■ To be done ■
Below are entries. Reproduce exactly the lines between the line holding "# ---- helpers" and the line holding "scene.render.fps = FPS", inclusive, and only those.

■ Material for the task ■
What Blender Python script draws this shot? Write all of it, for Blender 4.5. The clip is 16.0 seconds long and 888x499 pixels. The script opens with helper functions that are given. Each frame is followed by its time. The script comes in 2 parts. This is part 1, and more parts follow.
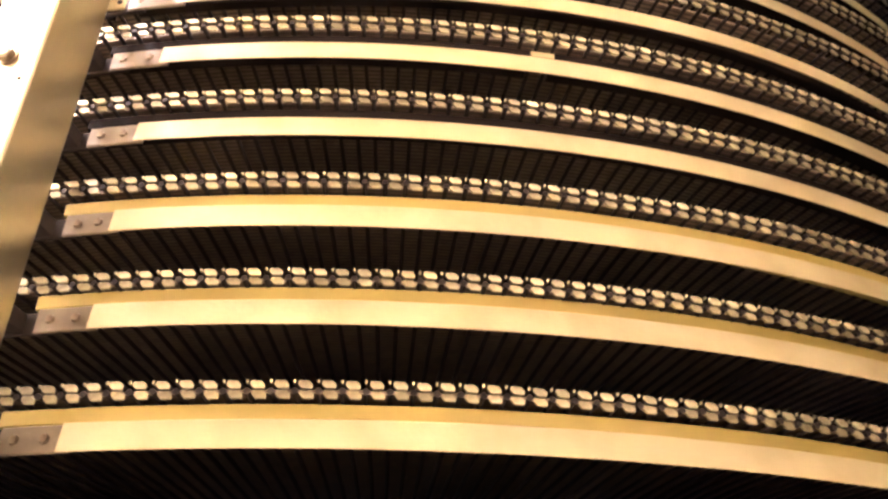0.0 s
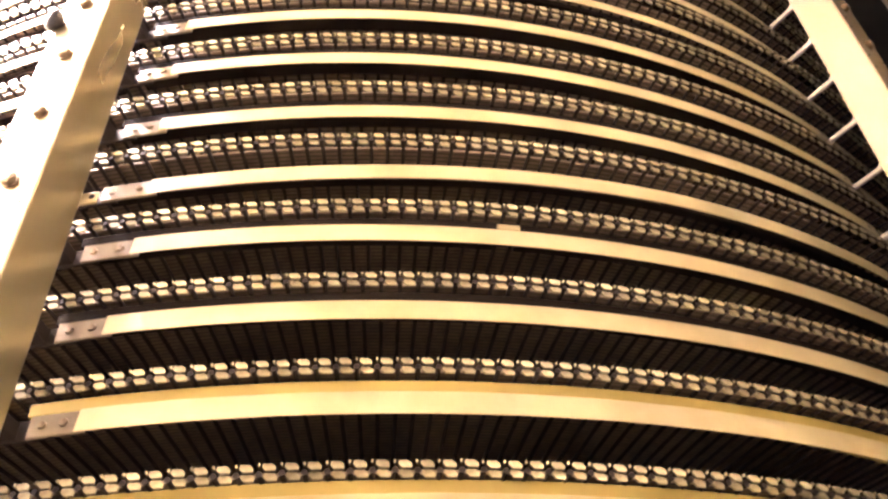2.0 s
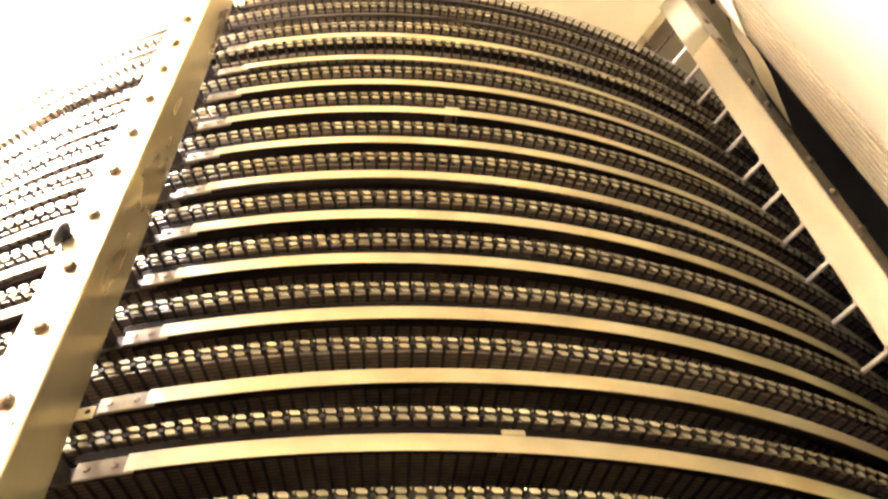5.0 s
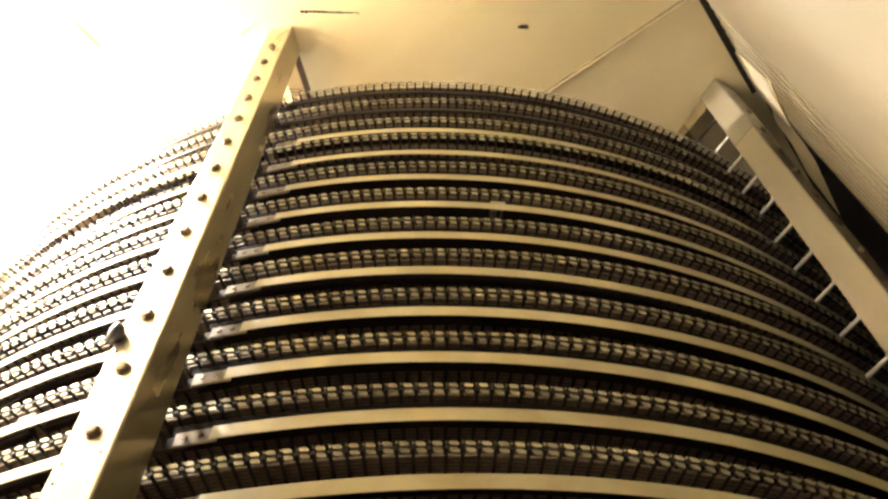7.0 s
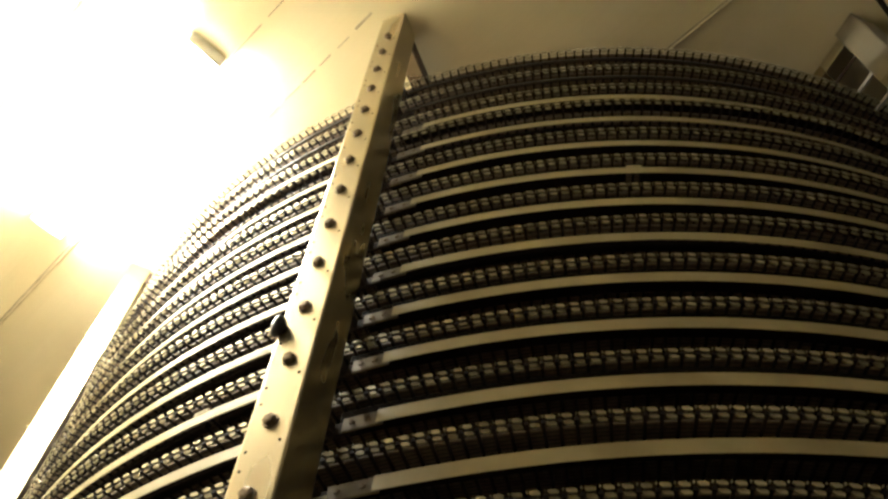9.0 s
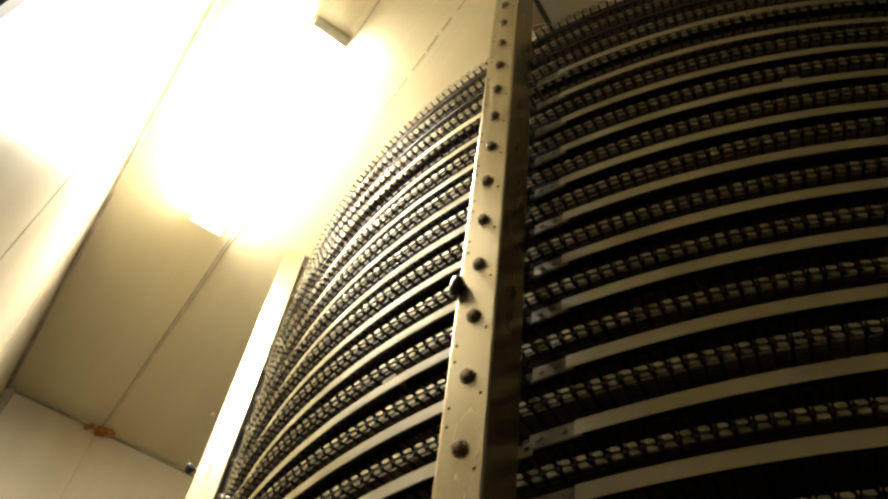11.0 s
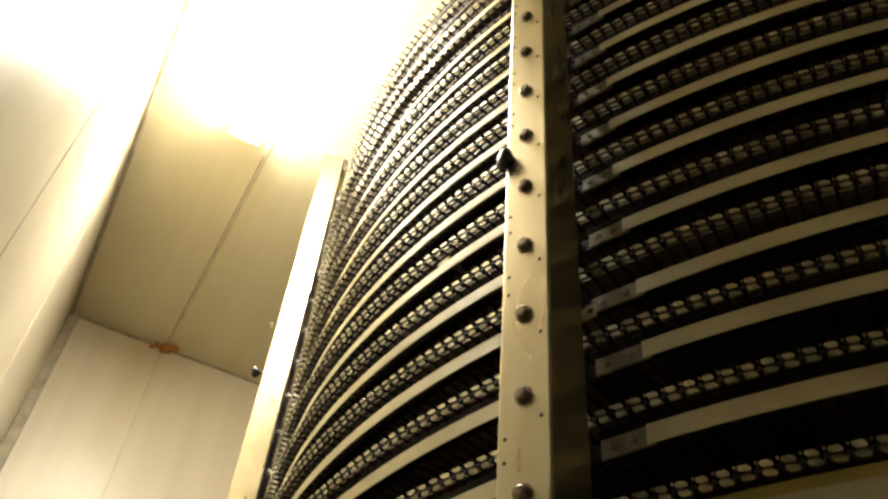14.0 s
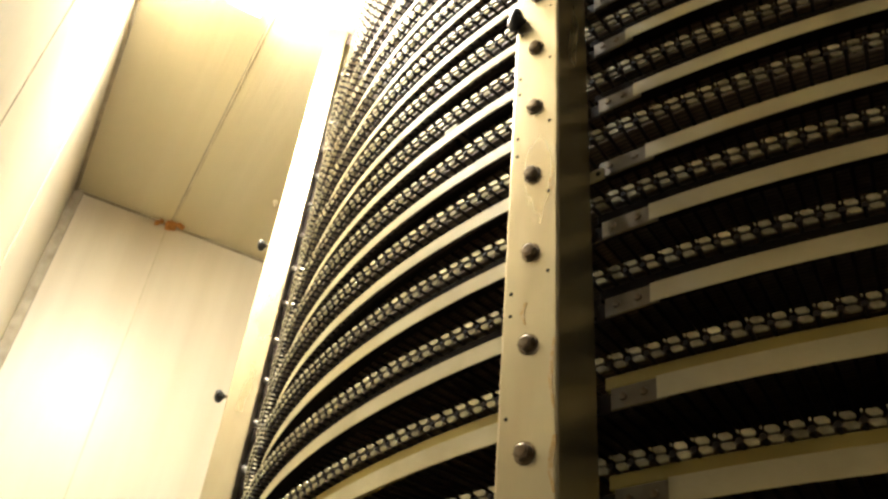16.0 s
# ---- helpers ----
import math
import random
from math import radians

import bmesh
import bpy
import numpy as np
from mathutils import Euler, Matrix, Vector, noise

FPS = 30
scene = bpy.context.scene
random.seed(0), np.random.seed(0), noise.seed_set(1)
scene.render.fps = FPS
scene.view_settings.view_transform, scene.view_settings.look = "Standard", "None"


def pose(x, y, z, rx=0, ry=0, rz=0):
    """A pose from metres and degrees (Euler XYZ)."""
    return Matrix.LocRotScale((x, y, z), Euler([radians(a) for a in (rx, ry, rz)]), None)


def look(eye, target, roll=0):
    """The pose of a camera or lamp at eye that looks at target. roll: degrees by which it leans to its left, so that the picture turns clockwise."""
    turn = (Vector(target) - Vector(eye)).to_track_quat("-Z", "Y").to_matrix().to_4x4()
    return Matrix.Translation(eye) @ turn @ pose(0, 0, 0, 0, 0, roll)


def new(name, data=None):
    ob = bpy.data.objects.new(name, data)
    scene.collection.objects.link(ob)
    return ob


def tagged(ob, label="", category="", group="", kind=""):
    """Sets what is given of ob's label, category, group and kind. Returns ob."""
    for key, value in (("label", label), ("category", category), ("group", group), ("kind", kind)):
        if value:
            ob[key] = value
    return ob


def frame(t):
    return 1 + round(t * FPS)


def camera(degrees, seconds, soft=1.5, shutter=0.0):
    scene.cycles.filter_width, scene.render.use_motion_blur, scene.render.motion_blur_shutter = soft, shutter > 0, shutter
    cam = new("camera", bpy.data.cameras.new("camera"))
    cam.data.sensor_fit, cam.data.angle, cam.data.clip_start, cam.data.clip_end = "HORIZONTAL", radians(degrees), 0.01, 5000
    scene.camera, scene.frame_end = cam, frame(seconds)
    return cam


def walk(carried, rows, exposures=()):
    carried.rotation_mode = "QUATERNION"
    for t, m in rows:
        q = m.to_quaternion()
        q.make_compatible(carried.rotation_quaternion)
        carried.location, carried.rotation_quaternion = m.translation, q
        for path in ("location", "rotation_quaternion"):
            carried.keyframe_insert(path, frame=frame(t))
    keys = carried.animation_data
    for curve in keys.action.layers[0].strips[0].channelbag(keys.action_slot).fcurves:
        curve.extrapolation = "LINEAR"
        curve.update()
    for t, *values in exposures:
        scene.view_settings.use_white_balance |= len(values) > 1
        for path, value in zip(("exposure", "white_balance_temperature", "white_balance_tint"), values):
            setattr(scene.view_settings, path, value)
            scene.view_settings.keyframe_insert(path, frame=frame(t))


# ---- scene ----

==

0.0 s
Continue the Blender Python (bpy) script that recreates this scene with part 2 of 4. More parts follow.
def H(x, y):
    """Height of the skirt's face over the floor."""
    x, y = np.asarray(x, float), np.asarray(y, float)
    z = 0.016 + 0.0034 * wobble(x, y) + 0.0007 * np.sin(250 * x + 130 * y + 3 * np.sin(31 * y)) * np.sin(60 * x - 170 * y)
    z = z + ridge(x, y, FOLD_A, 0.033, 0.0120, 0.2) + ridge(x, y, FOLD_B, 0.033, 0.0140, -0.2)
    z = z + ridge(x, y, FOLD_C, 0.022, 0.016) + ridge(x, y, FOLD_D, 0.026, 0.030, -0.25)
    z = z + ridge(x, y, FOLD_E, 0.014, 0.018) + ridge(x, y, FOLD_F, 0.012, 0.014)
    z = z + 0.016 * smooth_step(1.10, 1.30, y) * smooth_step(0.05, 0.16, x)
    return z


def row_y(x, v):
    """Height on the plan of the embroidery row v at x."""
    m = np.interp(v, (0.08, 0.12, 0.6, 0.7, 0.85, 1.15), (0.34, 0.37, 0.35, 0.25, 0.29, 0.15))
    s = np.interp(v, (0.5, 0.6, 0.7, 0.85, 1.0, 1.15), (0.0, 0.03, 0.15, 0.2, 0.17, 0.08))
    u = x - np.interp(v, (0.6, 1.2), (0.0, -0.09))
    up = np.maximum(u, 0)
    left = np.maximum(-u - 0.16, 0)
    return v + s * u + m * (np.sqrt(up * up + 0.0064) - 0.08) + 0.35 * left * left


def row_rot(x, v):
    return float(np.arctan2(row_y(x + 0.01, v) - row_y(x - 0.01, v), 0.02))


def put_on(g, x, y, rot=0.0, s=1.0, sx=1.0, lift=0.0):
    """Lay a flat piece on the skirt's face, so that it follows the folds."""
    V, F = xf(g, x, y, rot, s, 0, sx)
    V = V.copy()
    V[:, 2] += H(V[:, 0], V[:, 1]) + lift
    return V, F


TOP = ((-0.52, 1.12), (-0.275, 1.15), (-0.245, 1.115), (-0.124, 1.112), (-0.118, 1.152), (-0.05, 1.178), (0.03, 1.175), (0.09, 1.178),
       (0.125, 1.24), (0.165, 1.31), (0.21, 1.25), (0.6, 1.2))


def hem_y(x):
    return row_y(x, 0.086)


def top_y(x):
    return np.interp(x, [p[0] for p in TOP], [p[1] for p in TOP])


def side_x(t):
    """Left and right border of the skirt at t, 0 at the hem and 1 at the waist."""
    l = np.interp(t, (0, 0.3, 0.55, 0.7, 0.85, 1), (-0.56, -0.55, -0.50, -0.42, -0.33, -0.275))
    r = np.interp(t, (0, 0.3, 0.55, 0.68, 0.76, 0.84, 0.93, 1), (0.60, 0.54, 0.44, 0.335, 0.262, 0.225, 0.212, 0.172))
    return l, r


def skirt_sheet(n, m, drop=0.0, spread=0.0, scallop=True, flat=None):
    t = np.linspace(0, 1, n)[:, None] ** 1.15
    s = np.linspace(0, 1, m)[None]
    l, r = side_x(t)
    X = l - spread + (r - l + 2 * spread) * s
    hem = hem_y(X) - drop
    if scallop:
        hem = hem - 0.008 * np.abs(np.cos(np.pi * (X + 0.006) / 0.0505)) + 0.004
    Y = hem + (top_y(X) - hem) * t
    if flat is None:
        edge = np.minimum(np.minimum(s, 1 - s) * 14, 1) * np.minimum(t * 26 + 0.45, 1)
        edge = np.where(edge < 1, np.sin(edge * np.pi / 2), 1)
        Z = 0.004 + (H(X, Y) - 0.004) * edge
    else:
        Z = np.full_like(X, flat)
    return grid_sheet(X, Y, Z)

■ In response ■
# ---- helpers ----
import math
import random
from math import radians

import bmesh
import bpy
import numpy as np
from mathutils import Euler, Matrix, Vector, noise

FPS = 30
scene = bpy.context.scene
random.seed(0), np.random.seed(0), noise.seed_set(1)
scene.render.fps = FPS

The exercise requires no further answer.